In 2005, Doncaster Borough Council discussed its review of Gypsy and Traveller needs and concluded that "Gypsies" and Irish Travellers are among the most vulnerable and marginalised ethnic minority groups in Britain.

In 2007, a study by the Equality and Human Rights Commission found that widespread prejudice against "Gypsy Traveller" communities persists in Wales.

In 2008, a report by the University of the West of Scotland found that both Scottish and UK governments had failed to safeguard the rights of the Roma as a recognised ethnic group and did not raise awareness of Roma rights within the UK.

In 2012, an Amnesty International report stated that "Gypsy Traveller" groups in Scotland routinely suffer widespread discrimination in society, as well as a disproportionate level of scrutiny in the media.

Since 2015, changes in policy have resulted in an ongoing widespread shortage of authorised encampment sites for nomadic communities, including traditionally nomadic Romani communities. In its 2019 electoral manifesto, the Conservative Party made a promise to "tackle unauthorised Traveller camps" to "protect our communities" by empowering police to arrest Travellers and seize their homes and property without compensation, perpetuating long history of criminalisation of Travellers in the United Kingdom. After success in that election, plans to implement these policies are proceeding.

British acts of legislation

The Egyptian Act of 1530 banned Romani people from entering England, requiring those already living there to leave within sixteen days under the threat of confiscation of property, imprisonment, and deportation. The Egyptian Act of 1554 amended this law, removing the threat of punishment on the condition that Romani people abandon their "naughty, idle, and ungodly life and company" and adopt a settled, sedentary lifestyle. However, this same act also raised the penalty for noncompliance to death. Later, in 1562, new legislation was passed which permitted Romani people born in England and Wales to formally become English subjects but only if they assimilated into the local population, and the punishment of death remained for those who refused to assimilate.

The Enclosure Act of 1857 created the offence of injury or damage to village greens and interruption to its use or enjoyment as a place of exercise and recreation. The Commons Act of 1876 makes encroachment or enclosure of a village green, and interference with or occupation of the soil, unlawful unless it is with the aim of improving enjoyment of the green.

The Caravan Sites and Control of Development Act of 1960 states that no occupier of land shall cause or permit the land to be used as a caravan site unless he is the holder of a site licence. It also enables a district council to make an order prohibiting the stationing of caravans on common land, or a town or village green. These acts had the overall effect of preventing travellers using the vast majority of their traditional stopping places.

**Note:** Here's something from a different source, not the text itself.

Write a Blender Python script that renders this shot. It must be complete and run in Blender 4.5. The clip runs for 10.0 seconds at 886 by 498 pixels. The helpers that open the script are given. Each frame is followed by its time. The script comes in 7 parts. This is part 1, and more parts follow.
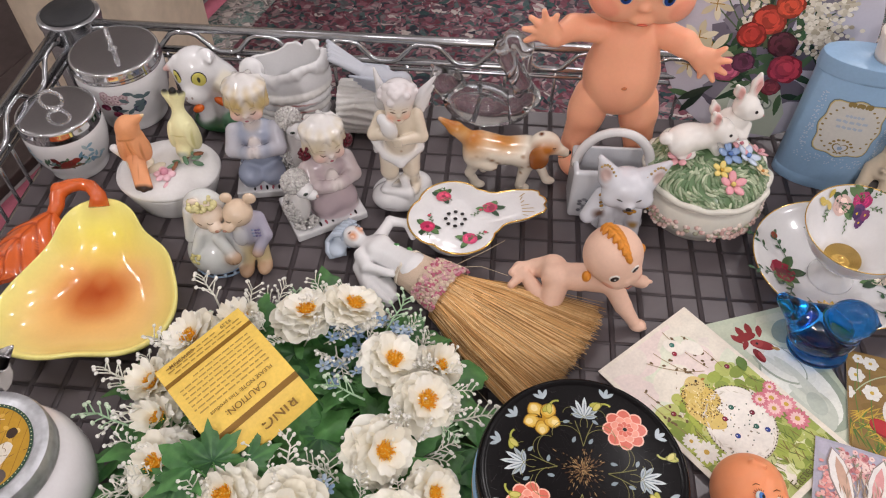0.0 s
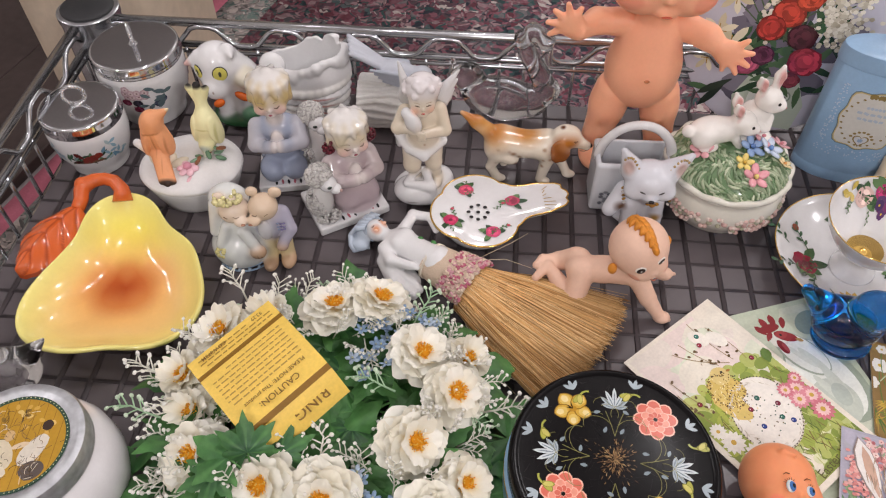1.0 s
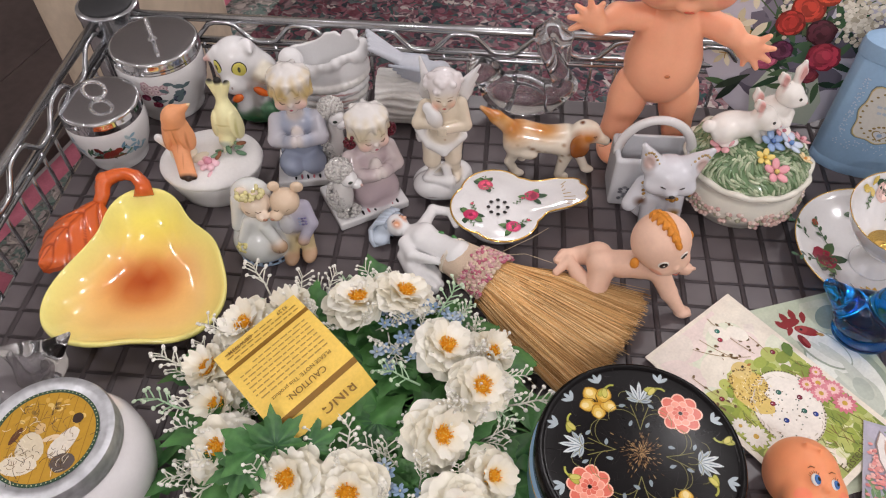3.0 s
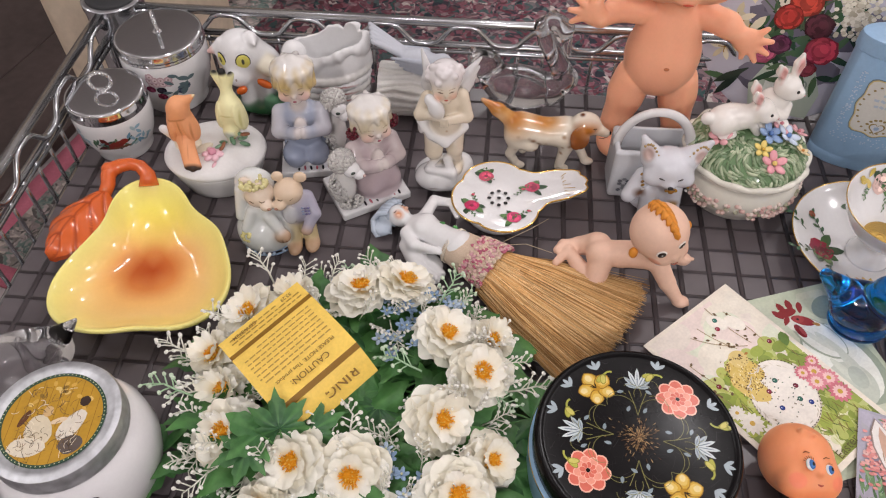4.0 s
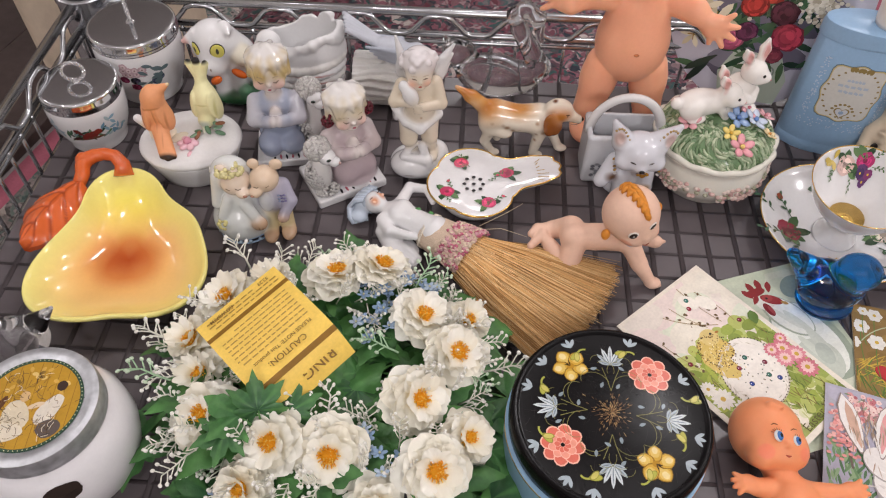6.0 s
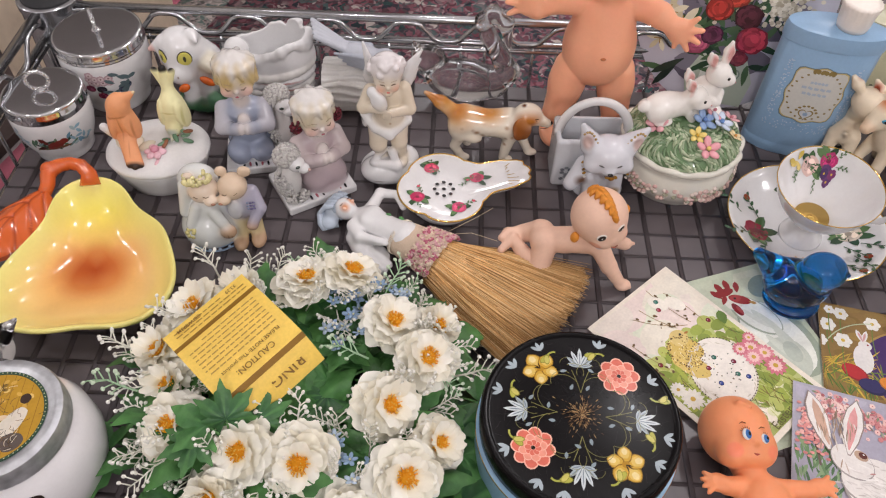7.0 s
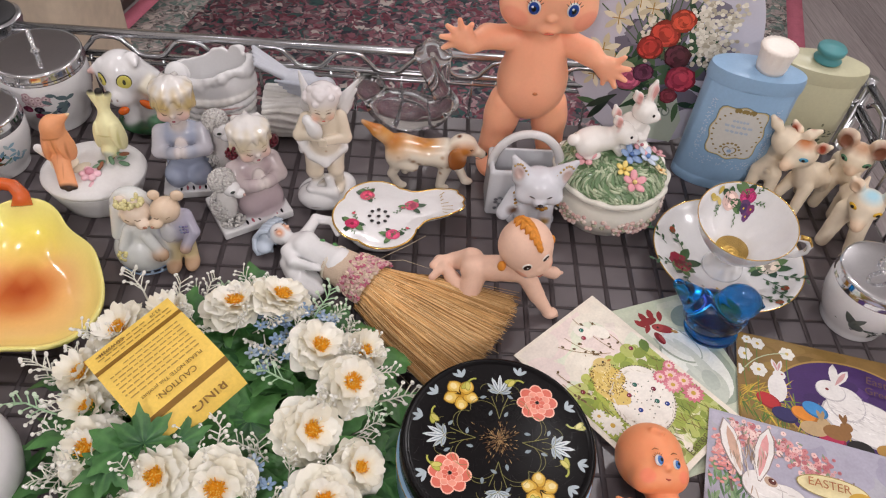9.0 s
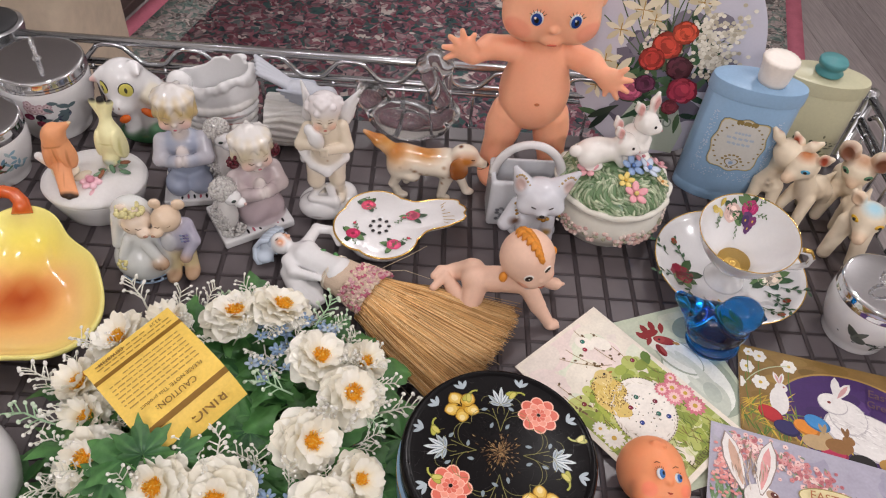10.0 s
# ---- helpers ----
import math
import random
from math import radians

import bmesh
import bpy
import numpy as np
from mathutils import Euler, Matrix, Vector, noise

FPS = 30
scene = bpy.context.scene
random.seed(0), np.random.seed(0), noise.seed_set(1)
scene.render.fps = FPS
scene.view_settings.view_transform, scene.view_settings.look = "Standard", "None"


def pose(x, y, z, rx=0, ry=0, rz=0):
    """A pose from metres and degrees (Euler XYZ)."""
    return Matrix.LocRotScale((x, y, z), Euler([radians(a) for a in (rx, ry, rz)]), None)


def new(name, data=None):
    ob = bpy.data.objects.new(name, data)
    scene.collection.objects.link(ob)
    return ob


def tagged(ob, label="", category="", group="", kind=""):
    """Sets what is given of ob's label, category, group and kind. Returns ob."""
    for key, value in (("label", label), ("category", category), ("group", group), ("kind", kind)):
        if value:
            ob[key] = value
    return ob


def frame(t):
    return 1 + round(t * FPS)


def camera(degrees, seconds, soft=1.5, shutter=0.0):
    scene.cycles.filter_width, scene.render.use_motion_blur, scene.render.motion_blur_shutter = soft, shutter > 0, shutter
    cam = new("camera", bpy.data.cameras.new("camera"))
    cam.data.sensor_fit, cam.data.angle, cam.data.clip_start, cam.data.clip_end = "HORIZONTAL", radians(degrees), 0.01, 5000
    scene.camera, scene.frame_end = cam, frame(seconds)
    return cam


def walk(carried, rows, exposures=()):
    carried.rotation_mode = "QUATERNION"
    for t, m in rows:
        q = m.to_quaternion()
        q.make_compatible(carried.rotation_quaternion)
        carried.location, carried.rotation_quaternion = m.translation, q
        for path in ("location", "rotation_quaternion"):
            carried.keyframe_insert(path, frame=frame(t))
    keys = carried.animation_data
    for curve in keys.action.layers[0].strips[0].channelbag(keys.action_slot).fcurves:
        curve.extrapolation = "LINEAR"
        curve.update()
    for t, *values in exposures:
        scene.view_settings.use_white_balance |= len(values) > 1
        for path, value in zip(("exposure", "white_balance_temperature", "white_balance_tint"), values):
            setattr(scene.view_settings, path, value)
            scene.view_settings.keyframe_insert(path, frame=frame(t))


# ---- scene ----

The Caravan Sites Act 1968 required local authorities to provide caravan sites for travellers if there was a demonstrated need. This was resisted by many councils, who would claim that there were no Romanichals living in their areas. The result was that insufficient pitches were provided for travellers, leading to a situation whereby holders of a pitch could no longer travel, for fear of losing it.

The crisis of the 1960s, caused by the Caravan Sites Act of 1968 (stopping new private sites being built until 1972), led to the appearance of the "British Gypsy Council" to fight for the rights of the Romani people in Britain.

In the UK, the issue of "Travellers" (referring to Romanichal Travellers, Irish Travellers, Funfair Travellers (Showmen), as well as other groups) became a 2005 general election issue, with the leader of the Conservative Party promising to review the Human Rights Act of 1998. This law, which absorbs the European Convention on Human Rights into UK primary legislation, is seen by some to permit the granting of retrospective planning permission. Severe population pressures and the paucity of greenfield sites have led to "travellers" purchasing land and setting up residential settlements very quickly, thus subverting the planning restrictions.

Romanichal Travellers and Irish Travellers argued in response that thousands of retrospective planning permissions are granted in Britain in cases involving non-Romani applicants each year and that statistics showed that 90% of planning applications by Travellers were initially refused by local councils, compared with a national average of 20% for other applicants, disproving claims of preferential treatment favouring Travellers.

They also argued that the root of the problem was that many traditional stopping places had been barricaded off and that the Criminal Justice and Public Order Act of 1994, passed by the then Conservative government, had effectively criminalised their community, for example by removing local authorities' responsibility to provide sites, thus leaving the travellers with no option but to purchase unregistered new sites themselves.